While the two bonded over music and a similar rural upbringing (Mutter grew up in a small town about 20 kilometres outside of London, Ontario), collaborating to form a band didn’t come up right away.

In fact, the pair would go on to travel together and join up as filmmakers on a documentary project that would take them across the country meeting and interviewing more than 200 grass roots musicians.

“On that trip, it sparked something in us that we knew existed and that we wanted to do but didn’t really have the time to do it,” notes Mutter. “And so through that trip we started writing music, and a lot of the music we were surrounded by was a lot of folk and country music.”

Soon, the pair began sharing and co-writing as they eventually landed back — first in Montreal, then working with horses on a farm in Margaree Forks on Cape Breton.

“Through the mornings we would work. and in the afternoons we would write, so a lot of the music was kind of inspired by our surroundings and the countryside,” notes Mutter.

“I don’t think we had an immediate goal at the beginning,” adds Connolly. “It was just kind of finding a sound. We both loved similar artists and just as you play more together and write more together, you just find a kind of common ground that you both get excited about.”

Eventually, the pair would launch Horsebath and find a unique sound that blends elements of country and folk, buoyed by distinctive harmonies that are reminiscent of such music icons as The Everly Brothers.

“That’s something that pops up for sure,” says Mutter of the comparison to rock n’ roll pioneers behind such hits as “All I Have To Do Is Dream” and “Wake up Little Susie”.

“When we started, it wasn’t like a plan to sing most of the music with harmonies. We didn’t discuss it that much, it just kind of naturally picked it up that way,” continues Mutter. “Through practice, we both just started singing (and) on any song, we both would take the lead part so it just became a harmonic thing.”
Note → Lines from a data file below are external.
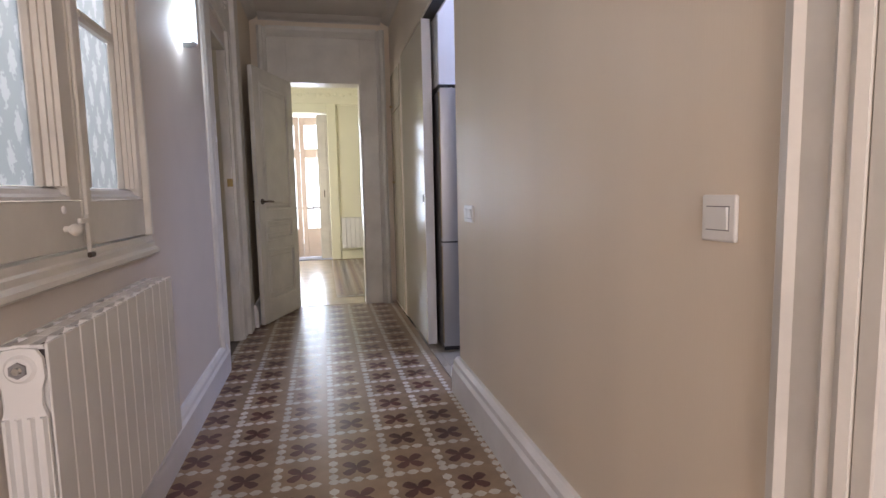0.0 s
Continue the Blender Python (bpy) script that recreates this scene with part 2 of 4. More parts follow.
YELLOW = mat("yellow_render", (0.76, 0.50, 0.11), 0.8, vary=0.05, scale=1.5)
WELL = mat("cream_render", (0.60, 0.53, 0.41), 0.8, vary=0.06, scale=2)
FROST = damask("frosted_damask_film", (0.235, 0.248, 0.244), (0.325, 0.33, 0.32))
BLACKGLASS.node_tree.nodes["Principled BSDF"].inputs["Specular IOR Level"].default_value = 0.06
SHADE = frosted("ribbed_frosted_shade", (0.80, 0.90, 0.93), 0.35)
GLASS = clear_glass("window_glass", (0.95, 0.96, 0.95))
BULB = glow("lit_tube", (0.85, 0.96, 1.0), 14)
OUTSIDE = glow("glowing_street_white", (0.90, 0.95, 1.0), 3.0)
PINKWOOD = mat("sunlit_pale_wood", (0.70, 0.55, 0.46), 0.4)
BLUESTONE = mat("bluish_threshold", (0.42, 0.45, 0.60), 0.3)


# ---- building helpers ----
def box(bm, x0, y0, z0, x1, y1, z1, bev=0.0, seg=1, slot=0):
    made = bmesh.ops.create_cube(bm, size=1, matrix=Matrix.Translation(((x0 + x1) / 2, (y0 + y1) / 2, (z0 + z1) / 2)) @ Matrix.Diagonal((abs(x1 - x0), abs(y1 - y0), abs(z1 - z0), 1)))
    faces = {f for v in made["verts"] for f in v.link_faces}
    for f in faces:
        f.material_index = slot
    if bev:
        bmesh.ops.bevel(bm, geom=list({e for v in made["verts"] for e in v.link_edges}), offset=bev, segments=seg, affect="EDGES", profile=0.5)
    return bm


def B(*a, **k):
    return box(bmesh.new(), *a, **k)


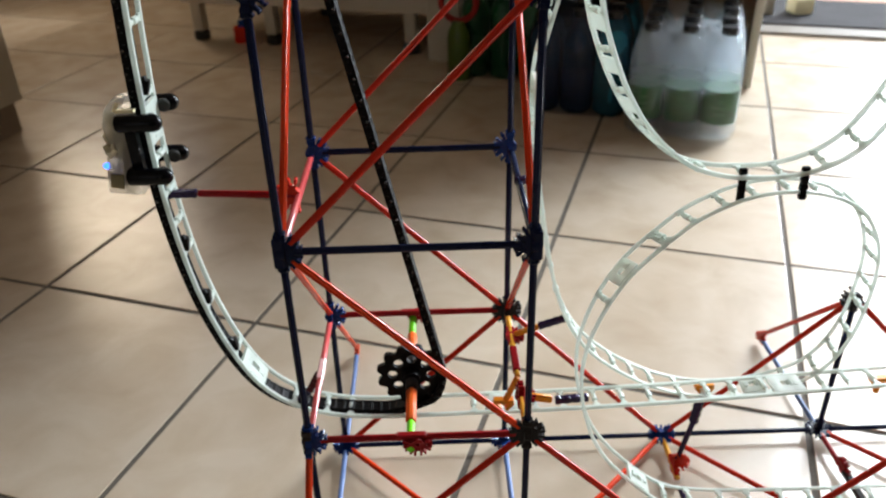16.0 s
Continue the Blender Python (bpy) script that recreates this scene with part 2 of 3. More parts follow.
def lathe(bm, profile, n=20, m=Matrix(), mat=0):
    """profile: (radius, height) from bottom to top, round z."""
    rings = []
    for r, h in profile:
        rings.append([bm.verts.new(m @ Vector((r * math.cos(2 * math.pi * i / n), r * math.sin(2 * math.pi * i / n), h))) for i in range(n)])
    for a, b in zip(rings, rings[1:]):
        for i in range(n):
            bm.faces.new((a[i], a[(i + 1) % n], b[(i + 1) % n], b[i])).material_index = mat
    bm.faces.new(list(reversed(rings[0]))).material_index = mat
    bm.faces.new(rings[-1]).material_index = mat


def rod_mesh(bm, p, q, r):
    """A plastic rod: round with four shallow grooves along it and a collar near each end."""
    n = 16
    m, half = between(p, q), (Vector(q) - Vector(p)).length / 2
    rings = []
    for h, k in ((-half, 0.85), (-half + 0.0012, 1.0), (half - 0.0012, 1.0), (half, 0.85)):
        ring = []
        for i in range(n):
            a = 2 * math.pi * i / n
            rr = r * k * (0.80 if i % 4 == 2 else 1.0)
            ring.append(bm.verts.new(m @ Vector((rr * math.cos(a), rr * math.sin(a), h))))
        rings.append(ring)
    for a, b in zip(rings, rings[1:]):
        for i in range(n):
            bm.faces.new((a[i], a[(i + 1) % n], b[(i + 1) % n], b[i]))
    bm.faces.new(list(reversed(rings[0])))
    bm.faces.new(rings[-1])


def sweep(bm, centres, sides, ups, wide, high, mat=0):
    """A rounded bar along a line of centres."""
    prof = [(-.5, -.3), (-.32, -.5), (.32, -.5), (.5, -.3), (.5, .3), (.32, .5), (-.32, .5), (-.5, .3)]
    rings = []
    for c, s, u in zip(centres, sides, ups):
        rings.append([bm.verts.new(c + s * (a * wide) + u * (b * high)) for a, b in prof])
    for a, b in zip(rings, rings[1:]):
        for i in range(8):
            bm.faces.new((a[i], a[(i + 1) % 8], b[(i + 1) % 8], b[i])).material_index = mat
    bm.faces.new(list(reversed(rings[0])))
    bm.faces.new(rings[-1])


def spline(points, step=0.004):
    """Even points along a smooth curve through the given ones."""
    ps = [Vector(p) for p in points]
    ps = [2 * ps[0] - ps[1]] + ps + [2 * ps[-1] - ps[-2]]
    dense = []
    for a, b, c, d in zip(ps, ps[1:], ps[2:], ps[3:]):
        for i in range(24):
            t = i / 24
            dense.append(0.5 * (2 * b + (c - a) * t + (2 * a - 5 * b + 4 * c - d) * t * t + (3 * b - a - 3 * c + d) * t ** 3))
    dense.append(ps[-2])
    for _ in range(40):
        dense = [dense[0]] + [(x + 2 * y + z) / 4 for x, y, z in zip(dense, dense[1:], dense[2:])] + [dense[-1]]
    out, need = [dense[0].copy()], step
    for a, b in zip(dense, dense[1:]):
        while (b - a).length >= need:
            a = a + (b - a).normalized() * need
            out.append(a.copy())
            need = step
        need -= (b - a).length
    return out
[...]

Last summer, Connolly and Mutter — intent on testing their musical aspirations — moved to Halifax and began playing with a full band. Since, they have been spotlighted at such festivals as the Stan Rogers Folk Festival, Newport Landing’s Full Circle Festival and will appear at the Blueberry Jam Outdoor Concerts running August 19 to 21 in Mabou.

In the meantime, the duo are excited and honoured to open the 2022 edition of HUFF, thanks in part to Mike Campbell. The festival’s founder and the programmer at The Carleton invited Connolly and Mutter to participate in HUFF shortly after meeting the pair — another serendipitous step for the duo that met by chance in a parking lot.

“The more you work and bring your music and bring a good vibe to places, the more opportunities present themselves and you just got to keep going,” says Connolly. “You give and then people give — it goes back and forth.”